2021 has been a banner year for me. It is the first year that I truly committed a large portion of my capital to the stock market. I created my first trading entity where I focused on a strict strategic direction – shorting volatility. The return was 78.87%. For my personal account I have done far better. The return was 187.43% for the year. SPY returned 25.90% for the year. So it is safe to say I’ve beat the index in 2021.

By separating my short vol strategy away from my personal account, I can see more clearly how different strategies generated different return. In my personal account, I had a lot more individual stock holdings, but most importantly, I owned a large amount of LEAPS on SPY as well as a bunch of individual stocks. A majority of those were purchased last year and most of them are set to expire in 2023.

Given I owned a lot of convexity in my personal positions, I experienced way more volatility – but at the same time, way more gains compared to the gains in my short vol account. Throughout the year, we had periods of intense volatility in which weekly changes to the S&P were going up and down 5%. The personal account endured a lot of stress but holding on proved to reap amazing returns. Max drawdown for the account was 23.33% while the S&P was 5.21%. Standard deviation was 3.53% compared to S&P’s 0.81%.

The short volatility fund, ironically, never got hit too hard despite the large swings. In fact, each big downturn created a period of strong belief that selling volatility would be safe. The irony is that when market is strong and VIX is low, selling volatility would expose you to big losses if you don’t control your risk appropriately. Max drawdown was 11.97% and standard deviation was 2.23%.

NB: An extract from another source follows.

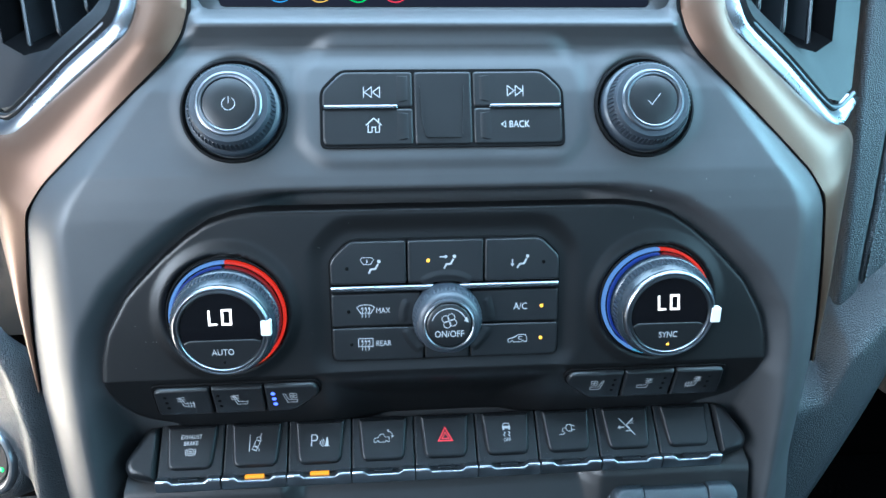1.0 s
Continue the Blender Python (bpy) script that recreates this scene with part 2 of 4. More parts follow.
def ring_arc(bm, r0, r1, w0, w1, a0, a1, n=40, cx=0.0, cv=0.0):
    """Part of a flat ring, from angle a0 to a1 in degrees."""
    sec = []
    for i in range(n + 1):
        a = radians(a0 + (a1 - a0) * i / n)
        c, s = math.cos(a), math.sin(a)
        sec.append([(cx + r * c, cv + r * s, w) for r, w in ((r0, w0), (r0, w1), (r1, w1), (r1, w0))])
    loft(bm, sec)
    return bm


def stroke(bm, pts, width, w0=0.0, w1=0.12, closed=False):
    """A printed line of even width through pts."""
    k = len(pts)
    left, right = [], []
    for i in range(k):
        p = Vector(pts[i])
        a = Vector(pts[i - 1]) if (i > 0 or closed) else None
        b = Vector(pts[(i + 1) % k]) if (i < k - 1 or closed) else None
        d = ((p - a).normalized() if a is not None else Vector((0, 0))) + ((b - p).normalized() if b is not None else Vector((0, 0)))
        d = d.normalized() if d.length > 1e-6 else Vector((1, 0))
        m = 1.0
        if a is not None and b is not None:
            m = 1 / max(0.5, abs(d.dot((b - p).normalized())))
        nrm = Vector((-d.y, d.x)) * width / 2 * m
        left.append(p + nrm)
        right.append(p - nrm)
    sec = [[(*l, w0), (*l, w1), (*r, w1), (*r, w0)] for l, r in zip(left, right)]
    if closed:
        sec.append(sec[0])
    loft(bm, sec, not closed, not closed)
    return bm


def fill(bm, pts, w0=0.0, w1=0.12):
    loft(bm, [[(x, v, w0) for x, v in pts], [(x, v, w1) for x, v in pts]])
    return bm


def lettering(bm, body, size, cx, cv, w=0.0, depth=0.12, stretch=1.0, align="CENTER"):
    cu = bpy.data.curves.new("lettering", "FONT")
    cu.body, cu.size, cu.align_x, cu.align_y = body, size, align, "CENTER"
    cu.resolution_u, cu.extrude = 3, depth / 2
    ob = bpy.data.objects.new("lettering", cu)
    scene.collection.objects.link(ob)
    bpy.context.view_layer.update()
    mesh = bpy.data.meshes.new_from_object(ob)
    mesh.transform(Matrix.Translation((cx, cv, w + depth / 2)) @ Matrix.Diagonal((stretch, 1, 1, 1)))
    bm.from_mesh(mesh)
    bpy.data.objects.remove(ob)
    bpy.data.curves.remove(cu)
    bpy.data.meshes.remove(mesh)
    return bm


def B():
    return bmesh.new()


def interp(table, z):
    zs, vs = zip(*table)
    return np.interp(z, zs, vs)


def ss(a, b, x):
    t = np.clip((np.asarray(x, float) - a) / (b - a), 0, 1)
    return t * t * (3 - 2 * t)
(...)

I can’t say for certain we’d have just as a strong a year in 2022. Since most people are thinking that the Fed will taper and raise rates in 2022, I think there could lie a surprise for us where 2022 can be just as strong. I will be tracking closely the bond rates and see if there are any yield curve inversion that could signal something different.

The short vol strategy would most likely continue to build up additional capital for me. At certain periods that would allow me to add more long term options to my personal account as we are getting access to options expiring in 2024. While these two strategies working in tandem would create the ideal portfolio, I’d put most of my focus on the short vol strategy as this is the strategy I’m looking to eventually launch in the future. After all, nobody gives you credit for your performance in a bull market. It is how you perform during periods of stress that proves you are truly capable.

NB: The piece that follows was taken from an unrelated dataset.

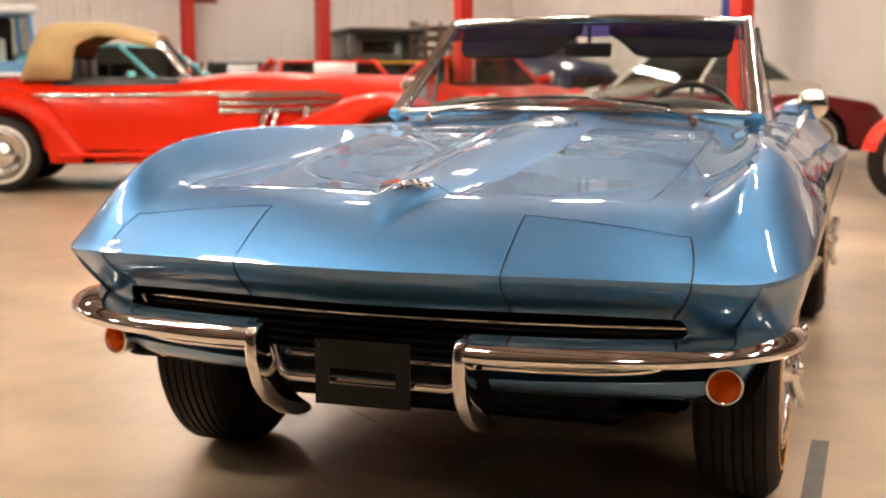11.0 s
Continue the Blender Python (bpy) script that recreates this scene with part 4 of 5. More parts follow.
    if grille:
        gr = part("grille", box_bm(-W * 0.24, W * 0.24, yf - 0.012, yf + 0.08, zf - 0.07, zf + 0.07, 0.02), BLACK, e)
        for k in range(4):
            part("grille_bar", tube_bm([(-W * 0.23, yf - 0.018, zf - 0.05 + 0.033 * k), (W * 0.23, yf - 0.018, zf - 0.05 + 0.033 * k)], 0.008, 6), CHROME, gr)
    return e


def facing(x, y, heading):
    """A pose on the floor: heading is the way the nose points, in degrees from +y towards -x."""
    return pose(x, y, 0, 0, 0, heading + 180)


def towards(x, y, tx, ty, add=0.0):
    return facing(x, y, math.degrees(math.atan2(-(tx - x), ty - y)) + add)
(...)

In 2022 and beyond, I will document on this blog on a weekly basis my returns on both of my accounts. I would not be adding additional capital to my trading entity. I think that would create a clearer understanding of how I am doing. It wouldn’t be fair for me to add capital into it when it is stressed as I would kind of see that as cheating. I want the short vol strategy to perform as I intend to without outside assistance. On the other hand, I would add or subtract from my personal account as I see fit (I got a family to feed, houses to buy/sell, a bunch of liquidity needs beyond the scope of this blog). I will still be tracking it using money weighted returns but nevertheless it would probably not end up as an accurate reflection of my performance.